Supposedly, Cohn is based on the publisher Harold Loeb who, like Cohn, was very wealthy and in love with a noblewoman, Lady Duff Twysden -- the inspiration for Brett Ashley. While we must not confuse Barnes's attitude with that of Hemingway, the author does illustrate the anti-Semitism that was prevalent during this time. The connection he makes between Jewishness and character, as something fixed, or "stubborn," is a Naturalist motif.
Two things make the novel strikingly modern. Firstly, it is clearly exploring the disillusionment of American and British expatriates, still reeling from the trauma of the First World War. That trauma is physically evident in Jake. In a fundamental way, his life is stalled due to a war injury: he cannot make love. Moreover, the characters spend most of their time drinking, which is a method of desensitizing themselves from their realities.
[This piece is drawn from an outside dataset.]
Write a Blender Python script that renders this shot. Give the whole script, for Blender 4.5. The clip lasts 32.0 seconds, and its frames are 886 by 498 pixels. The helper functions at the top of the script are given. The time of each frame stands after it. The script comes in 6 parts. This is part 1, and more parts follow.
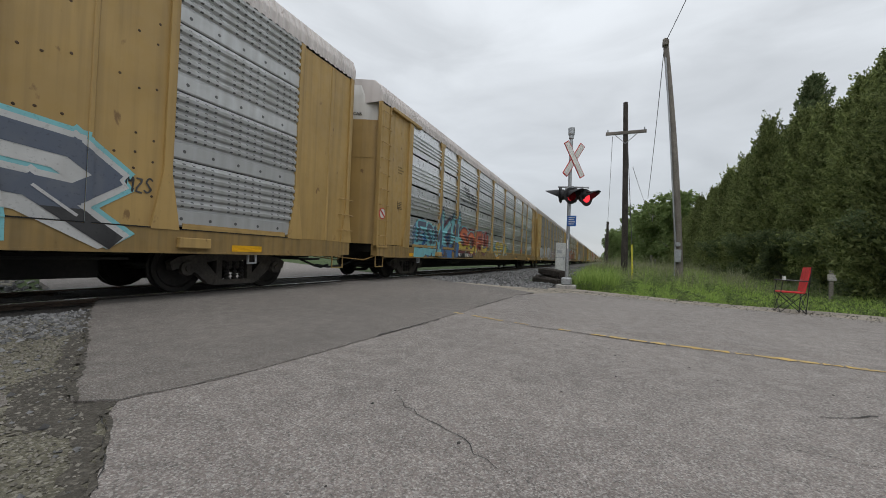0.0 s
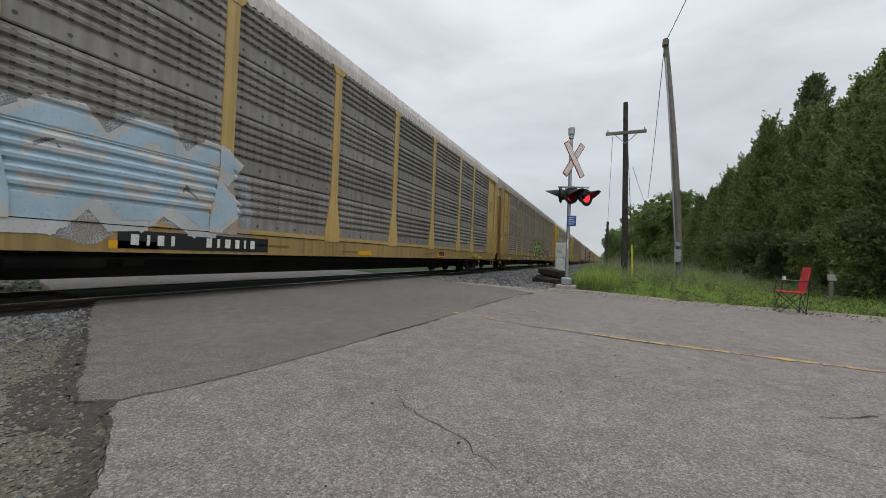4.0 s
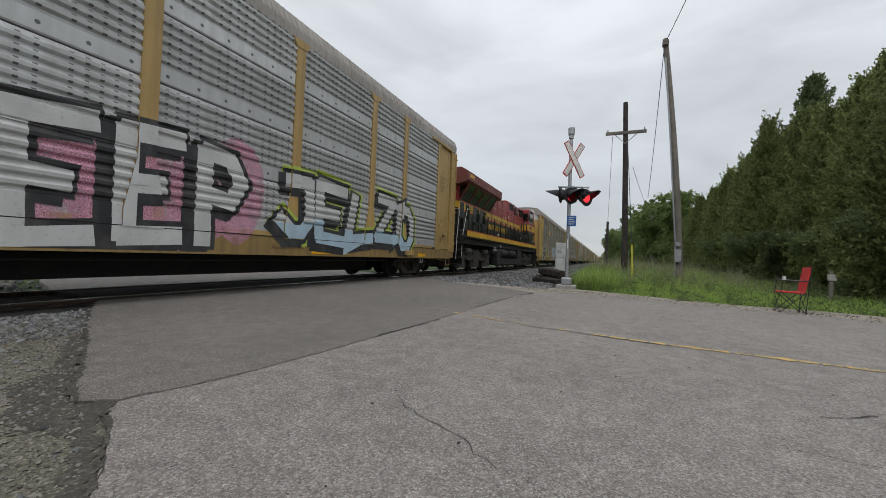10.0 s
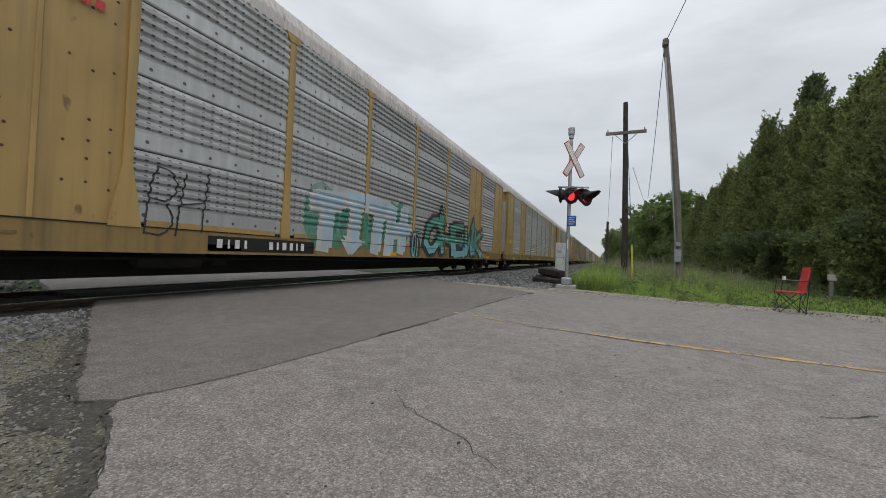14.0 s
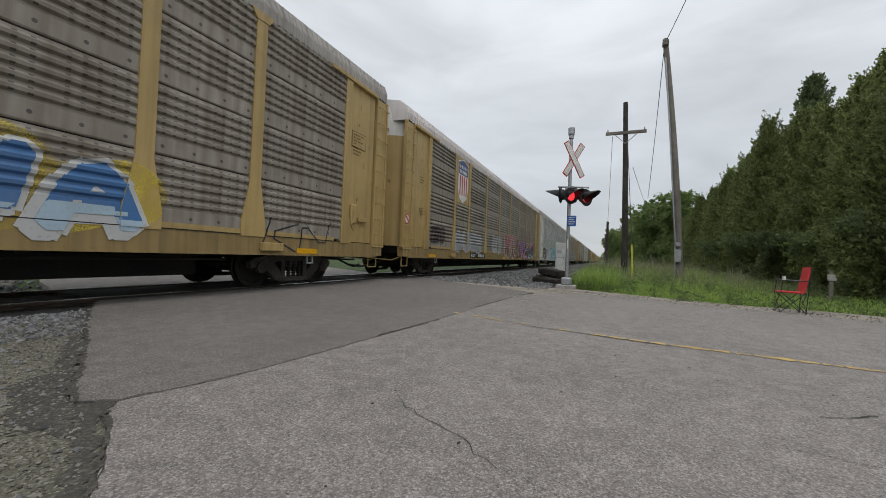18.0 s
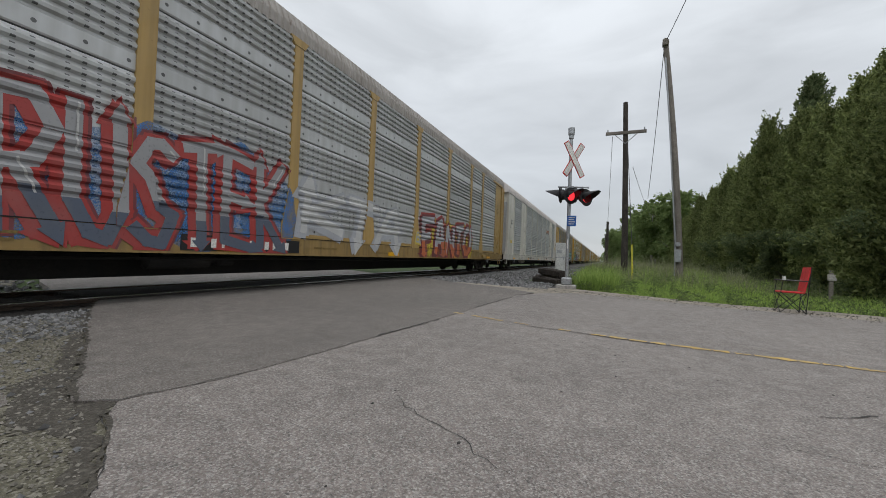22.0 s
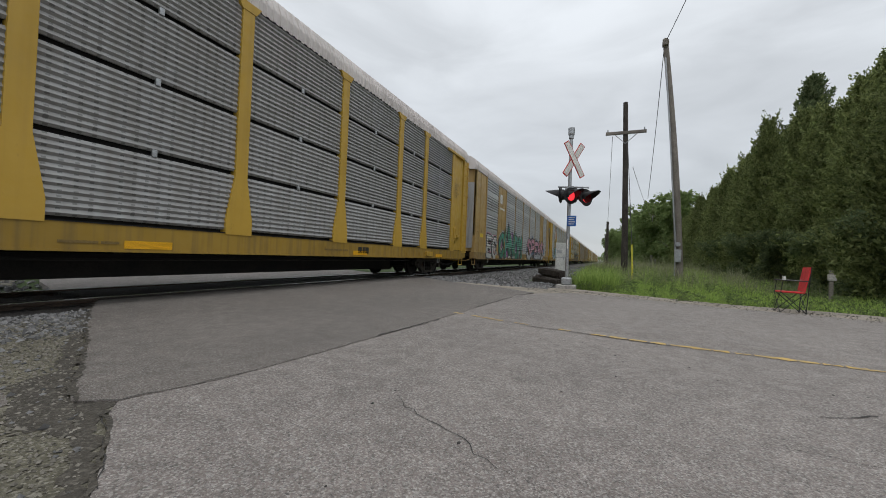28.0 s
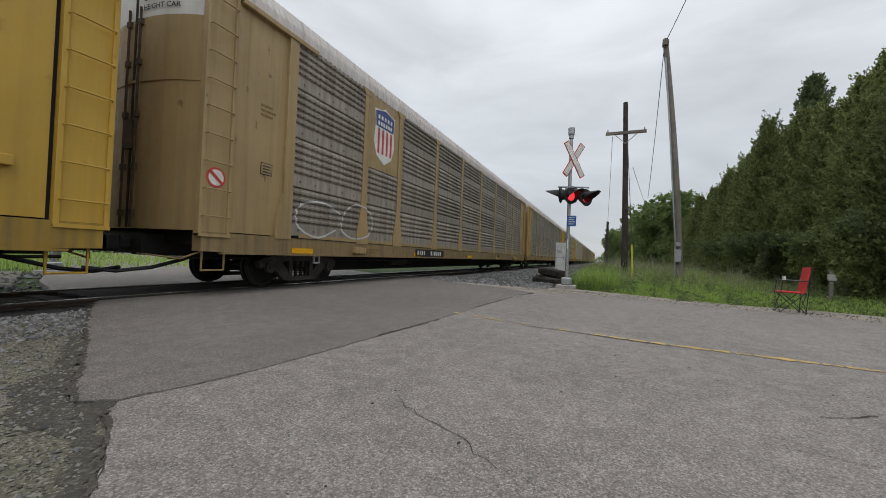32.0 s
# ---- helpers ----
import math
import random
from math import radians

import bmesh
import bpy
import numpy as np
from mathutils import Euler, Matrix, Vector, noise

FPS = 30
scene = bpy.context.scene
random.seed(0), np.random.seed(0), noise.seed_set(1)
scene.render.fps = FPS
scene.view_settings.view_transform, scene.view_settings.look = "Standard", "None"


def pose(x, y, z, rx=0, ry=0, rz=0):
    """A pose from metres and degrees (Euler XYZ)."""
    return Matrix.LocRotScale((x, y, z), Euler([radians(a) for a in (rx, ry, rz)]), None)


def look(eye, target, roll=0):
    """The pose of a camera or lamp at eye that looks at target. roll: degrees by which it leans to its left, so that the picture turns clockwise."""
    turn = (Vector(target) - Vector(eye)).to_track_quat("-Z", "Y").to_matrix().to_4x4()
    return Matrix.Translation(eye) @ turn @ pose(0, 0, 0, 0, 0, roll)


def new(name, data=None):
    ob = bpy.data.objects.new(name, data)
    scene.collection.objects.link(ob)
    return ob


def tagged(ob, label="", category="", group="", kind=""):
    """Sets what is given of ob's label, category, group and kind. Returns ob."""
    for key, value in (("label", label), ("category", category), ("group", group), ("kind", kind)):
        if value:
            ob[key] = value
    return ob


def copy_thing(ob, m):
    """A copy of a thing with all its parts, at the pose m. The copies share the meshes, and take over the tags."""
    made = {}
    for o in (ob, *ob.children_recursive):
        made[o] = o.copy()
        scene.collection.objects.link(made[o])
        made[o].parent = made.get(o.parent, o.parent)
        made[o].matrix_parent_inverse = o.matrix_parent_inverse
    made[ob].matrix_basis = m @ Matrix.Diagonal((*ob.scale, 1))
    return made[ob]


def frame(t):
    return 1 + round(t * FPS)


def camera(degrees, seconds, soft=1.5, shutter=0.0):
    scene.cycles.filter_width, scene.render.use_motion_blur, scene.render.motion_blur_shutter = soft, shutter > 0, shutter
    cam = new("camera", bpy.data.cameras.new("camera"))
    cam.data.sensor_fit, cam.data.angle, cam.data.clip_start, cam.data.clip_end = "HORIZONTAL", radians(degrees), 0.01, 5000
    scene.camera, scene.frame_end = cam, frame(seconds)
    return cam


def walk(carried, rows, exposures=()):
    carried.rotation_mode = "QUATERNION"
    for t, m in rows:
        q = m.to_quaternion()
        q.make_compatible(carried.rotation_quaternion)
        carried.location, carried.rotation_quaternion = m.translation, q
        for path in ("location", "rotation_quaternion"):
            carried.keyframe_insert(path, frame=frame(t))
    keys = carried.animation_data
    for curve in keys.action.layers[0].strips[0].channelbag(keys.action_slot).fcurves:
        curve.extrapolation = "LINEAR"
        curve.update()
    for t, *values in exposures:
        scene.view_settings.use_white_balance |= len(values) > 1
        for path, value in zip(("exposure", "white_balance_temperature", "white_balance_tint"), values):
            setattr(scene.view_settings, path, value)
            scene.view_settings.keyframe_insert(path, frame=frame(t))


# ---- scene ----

The second aspect of the novel's modernity is the prose style. Hemingway differed from his contemporaries -- and certainly from his predecessors -- with his use of spare, journalistic prose. While this might have been a habit that he maintained from his years as a newsman, it is also possible that he realized that more could be understood about his characters from what he did not write, as opposed to what he did write.
Moreover, the dialogue is very fluid. The narrator seldom comes in to remind the reader of who is speaking. Finally, the incorporation of language that is deemed vulgar -- and is used for that purpose -- is another aspect of Modernist literature.